DA varieventuali@rossetorri.it
15/1/2022 14:50
di Simonetta Valenti
In un’intervista a La Repubblica dello scorso primo gennaio il Direttore delle Carceri Italiane Bernardo Petralia, fino a marzo 2020 magistrato antimafia, ricorda: “Quando vinsi il concorso in magistratura, mio suocero penalista mi disse che per ogni toga sarebbe utile vivere per qualche settimana la vita del carcere. Adesso capisco fino in fondo quelle parole”.
Una affermazione che potrebbe far ben sperare, insieme alla sua convinzione ferma dell’importanza del lavoro come occasione preziosa per i detenuti (“15.827 detenuti, cioè il 30% dei 54mila presenti, lavora. E riesce anche a cambiare vita“). E così scopriamo che a Rebibbia sono i detenuti a gestire il call center dell’Ospedale Bambin Gesù di Roma, E che dal carcere di Lecce e da Rebibbia femminile escono, rigenerati e come nuovi i modem della Linkem. E sono i detenuti a occuparsi della bonifica del parco Rogoredo di Milano e della pulizia dei giardini e delle coste dell’isola di Favignana.

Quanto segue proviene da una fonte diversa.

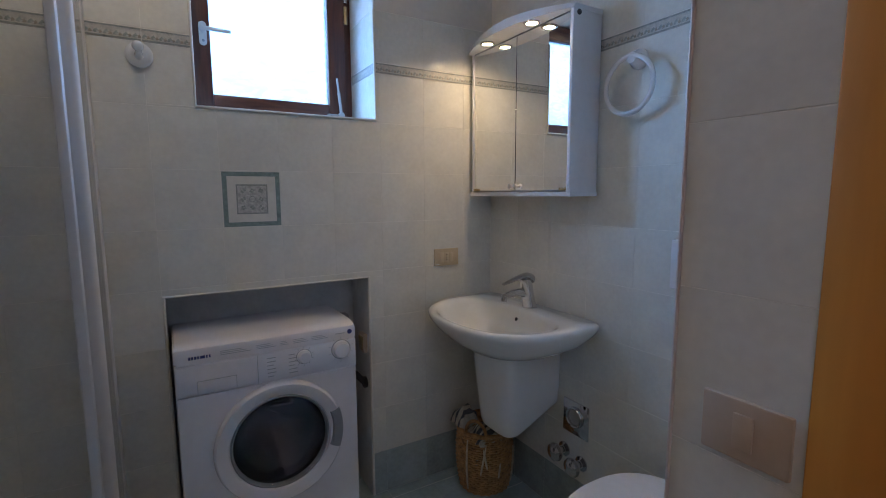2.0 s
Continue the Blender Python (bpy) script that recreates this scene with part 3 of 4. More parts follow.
for z, xf, hw in levels:
    ring = [(EAST - 0.002, SINKY + 0.012 - hw)]
    ring += [(xf + 0.07 - 0.07 * math.sin(a) ** 0.7, SINKY + 0.012 - hw * math.copysign(abs(math.cos(a)) ** 0.6, math.cos(a))) for a in (math.pi * k / 14 for k in range(15))]
    ring += [(EAST - 0.002, SINKY + 0.012 + hw)]
    rings.append([b.verts.new((x, y, z + (0.45 * max(0, x - 1.155) if z < 0.5 else 0))) for x, y in ring])
for a, c in zip(rings, rings[1:]):
    for i in range(len(a)):
        j = (i + 1) % len(a)
        b.faces.new((a[i], a[j], c[j], c[i]))
b.faces.new(rings[-1])
b.faces.new(rings[0][::-1])
part("half_pedestal", b, CERAMIC, basin)


def lever_tap(name, label, p, facing, reach, height, drop, k=1.0, swing=0.0, slim=1.0):
    """A single-lever mixer on a ledge: body, spout and flat lever."""
    tap = thing(name, label, "tap")
    x, y, z = p
    bm = lathed([(0.030 * k, 0.0), (0.030 * k, 0.004), (0.0285 * k, 0.008), (0.026 * k, height * 0.5), (0.0265 * k, height * 0.85), (0.024 * k, height), (0.014 * k, height + 0.007 * k), (0.0, height + 0.009 * k)], at(p), 24)
    bm.transform(Matrix.Translation(p) @ Matrix(((1, 0, 0.22 * facing, 0), (0, 1, 0, 0), (0, 0, 1, 0), (0, 0, 0, 1))) @ Matrix.Translation(-Vector(p)))
    part("body", bm, CHROME, tap)
    sp = smooth_path([(x, y, z + height * 0.42), (x + facing * reach * 0.5, y, z + height * 0.58), (x + facing * reach, y, z + height * 0.50 - drop)], 5)
    bm = tube(bmesh.new(), sp, [(0.019 - 0.006 * i / (len(sp) - 1)) * k * slim for i in range(len(sp))], 14)
    tube(bm, [sp[-1] + Vector((0, 0, 0.004)), sp[-1] + Vector((facing * 0.002, 0, -0.006)), sp[-1] + Vector((facing * 0.004, 0, -0.020))], [0.0125 * k * slim, 0.0130 * k * slim, 0.0120 * k * slim], 14)
    part("spout", bm, CHROME, tap)
    bm = bmesh.new()
    lv = smooth_path([(x - facing * 0.006, y, z + height + 0.002), (x + facing * 0.034, y, z + height + 0.015), (x + facing * reach * 1.05, y, z + height - 0.010)], 5)
    rings = []
    for i, q in enumerate(lv):
        w = 0.026 * k * (1 - 0.60 * i / (len(lv) - 1))
        h = 0.020 * k * (1 - 0.78 * i / (len(lv) - 1))
        rings.append([bm.verts.new(q + Vector((0, w * math.cos(a), h * math.sin(a)))) for a in (2 * math.pi * k / 12 for k in range(12))])
    for a, c in zip(rings, rings[1:]):
        for k in range(12):
            bm.faces.new((a[k], a[(k + 1) % 12], c[(k + 1) % 12], c[k]))
    bm.faces.new(rings[0][::-1])
    bm.faces.new(rings[-1])
    bm.transform(Matrix.Translation(p) @ Matrix.Rotation(radians(swing), 4, "Z") @ Matrix.Translation(-Vector(p)))
    part("lever", bm, CHROME, tap)
    return tap


lever_tap("basin_tap", "chrome single-lever tap on the washbasin", (1.335, 1.625, RIM), -1, 0.135, 0.122, 0.0, 1.05, 0.0)

bidet = thing("bidet", "white ceramic wall-side bidet under the towel radiator", "bidet")
BDY = 0.695
outer = d_shape(-0.69, BDY - 0.012, 0.178, 0.31, 0.2285, 2.3, 1, 11.0)
hollow = d_shape(-0.62, BDY - 0.012, 0.130, 0.205, 0.140, 2.3, 1)
b = bmesh.new()
rings = []
for plan, k, z in ((outer, 0.62, 0.0), (outer, 0.62, 0.06), (outer, 0.72, 0.20), (outer, 0.90, 0.32), (outer, 0.985, 0.375), (outer, 1.0, 0.390), (outer, 0.985, 0.402), (outer, 0.95, 0.405),
                   (hollow, 1.08, 0.404), (hollow, 1.0, 0.396), (hollow, 0.93, 0.370), (hollow, 0.80, 0.31), (hollow, 0.50, 0.275), (hollow, 0.12, 0.27)):
    rings.append([b.verts.new((max(p[0], WEST + 0.001), p[1], z)) for p in (plan(2 * math.pi * i / 56, k) for i in range(56))])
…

Allora un altro carcere è possibile? E da chi dipende la concretizzazione di questa speranza? Quali sono i soggetti in grado di avviare una sinergia, da fuori a dentro e viceversa per dare a chi è in carcere il più possibile una parvenza di “vita“?
Ce ne sarebbe bisogno, di poter sperare, se poi si allarga lo sguardo alla situazione generale delle carceri italiane.